# AIM OF THE TASK
Write out every line of the material as it stands, apart from the pictures.

start

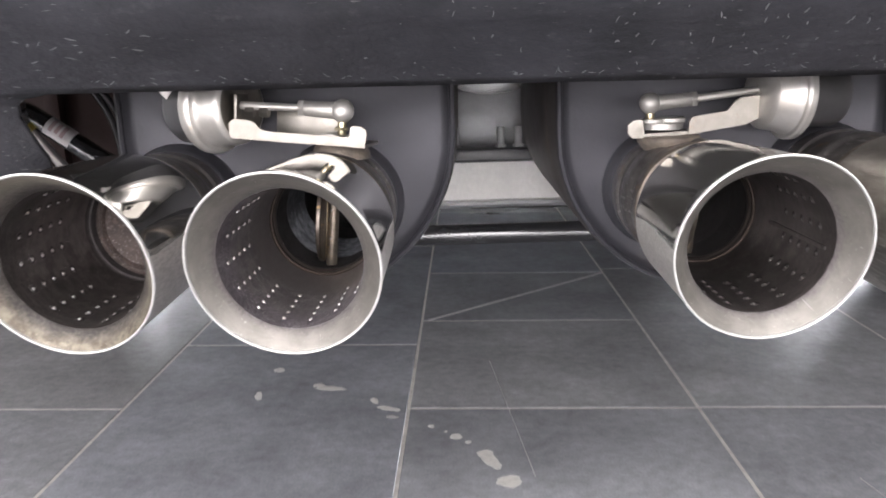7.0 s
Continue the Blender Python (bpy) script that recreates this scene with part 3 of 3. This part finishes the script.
def tar_smear(base, hw):
    """One ragged crust of black dirt on the lowest part of a muffler's end."""
    rng = random.Random(5)
    bm = bmesh.new()
    phases = [[rng.uniform(0, 6.28) for _ in range(3)] for _ in range(2)]
    outer, inner = [], []
    for k in range(41):
        u = k / 40
        a = radians(-114 + 36 * u)
        wide = math.sin(math.pi * min(1, max(0, u))) ** 0.6
        wave = [sum(math.sin(f * u + ph) / n for n, (f, ph) in enumerate(zip((9, 21, 37), turns), 2)) for turns in phases]
        ro, ri = hw * (0.945 + 0.018 * wide * (1 + 0.5 * wave[0])), hw * (0.945 - 0.040 * wide * (0.75 + 0.6 * wave[1]))
        outer.append(((ro * math.cos(a), ro * math.sin(a)), -0.0100))
        inner.append(((ri * math.cos(a), ri * math.sin(a)), 0.0004))
    rows = [[bm.verts.new((x, y, z)) for (x, z), y in line] for line in (outer, inner)]
    back = [[bm.verts.new((x, 0.006, z)) for (x, z), y in line] for line in (inner, outer)]
    made = rows + back
    for p, q in zip(made, made[1:] + made[:1]):
        for k in range(40):
            bm.faces.new((p[k], p[k + 1], q[k + 1], q[k]))
    bm.faces.new([line[0] for line in made])
    bm.faces.new([line[-1] for line in made][::-1])
    part("tar_smear", bm, SMEAR, base, "crust of black dirt near the bottom")


TIPS = [(0.0076, 0.4343, 0.2778), (0.1300, 0.4227, 0.2779), (0.380, 0.4315, 0.2776), (0.5015, 0.4420, 0.2767)]
muffler(0.0925, 0.631, 0.330, 0.127, [(TIPS[0][0], 0.2785), (TIPS[1][0], 0.2785)], 1, 0.40, 0.430, "dark grey steel muffler with twin outlet pipes")
right_muffler = muffler(0.4225, 0.659, 0.323, 0.128, [(TIPS[2][0], 0.2785), (TIPS[3][0], 0.2785)], 0, 0.38, 0.438, "dark grey steel muffler with heat-stained twin outlet pipes")
tar_smear(right_muffler, 0.128)


# ---- exhaust tips ----


def dimple_meshes():
    bm = bmesh.new()
    revolve([(0.0001, -0.0008), (0.0008, -0.00065), (0.00130, -0.0002), (0.00148, 0.0004)], 10, bm=bm)
    cap = link_mesh("perforation", bm, DOT_GLINT, 50)
    foul = cap.copy()
    foul.materials[0] = FOUL_DOT
    bm = bmesh.new()
    revolve([(0.0015, -0.00018), (0.0023, -0.00022), (0.0029, 0.0001)], 12, bm=bm)
    halo = link_mesh("soot_mark", bm, SOOT_RING, 50)
    return cap, foul, halo


CAP, FOUL_CAP, HALO = dimple_meshes()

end

# EXPECTED ANSWER
7.0 s
Continue the Blender Python (bpy) script that recreates this scene with part 3 of 3. This part finishes the script.
def tar_smear(base, hw):
    """One ragged crust of black dirt on the lowest part of a muffler's end."""
    rng = random.Random(5)
    bm = bmesh.new()
    phases = [[rng.uniform(0, 6.28) for _ in range(3)] for _ in range(2)]
    outer, inner = [], []
    for k in range(41):
        u = k / 40
        a = radians(-114 + 36 * u)
        wide = math.sin(math.pi * min(1, max(0, u))) ** 0.6
        wave = [sum(math.sin(f * u + ph) / n for n, (f, ph) in enumerate(zip((9, 21, 37), turns), 2)) for turns in phases]
        ro, ri = hw * (0.945 + 0.018 * wide * (1 + 0.5 * wave[0])), hw * (0.945 - 0.040 * wide * (0.75 + 0.6 * wave[1]))
        outer.append(((ro * math.cos(a), ro * math.sin(a)), -0.0100))
        inner.append(((ri * math.cos(a), ri * math.sin(a)), 0.0004))
    rows = [[bm.verts.new((x, y, z)) for (x, z), y in line] for line in (outer, inner)]
    back = [[bm.verts.new((x, 0.006, z)) for (x, z), y in line] for line in (inner, outer)]
    made = rows + back
    for p, q in zip(made, made[1:] + made[:1]):
        for k in range(40):
            bm.faces.new((p[k], p[k + 1], q[k + 1], q[k]))
    bm.faces.new([line[0] for line in made])
    bm.faces.new([line[-1] for line in made][::-1])
    part("tar_smear", bm, SMEAR, base, "crust of black dirt near the bottom")


TIPS = [(0.0076, 0.4343, 0.2778), (0.1300, 0.4227, 0.2779), (0.380, 0.4315, 0.2776), (0.5015, 0.4420, 0.2767)]
muffler(0.0925, 0.631, 0.330, 0.127, [(TIPS[0][0], 0.2785), (TIPS[1][0], 0.2785)], 1, 0.40, 0.430, "dark grey steel muffler with twin outlet pipes")
right_muffler = muffler(0.4225, 0.659, 0.323, 0.128, [(TIPS[2][0], 0.2785), (TIPS[3][0], 0.2785)], 0, 0.38, 0.438, "dark grey steel muffler with heat-stained twin outlet pipes")
tar_smear(right_muffler, 0.128)


# ---- exhaust tips ----


def dimple_meshes():
    bm = bmesh.new()
    revolve([(0.0001, -0.0008), (0.0008, -0.00065), (0.00130, -0.0002), (0.00148, 0.0004)], 10, bm=bm)
    cap = link_mesh("perforation", bm, DOT_GLINT, 50)
    foul = cap.copy()
    foul.materials[0] = FOUL_DOT
    bm = bmesh.new()
    revolve([(0.0015, -0.00018), (0.0023, -0.00022), (0.0029, 0.0001)], 12, bm=bm)
    halo = link_mesh("soot_mark", bm, SOOT_RING, 50)
    return cap, foul, halo


CAP, FOUL_CAP, HALO = dimple_meshes()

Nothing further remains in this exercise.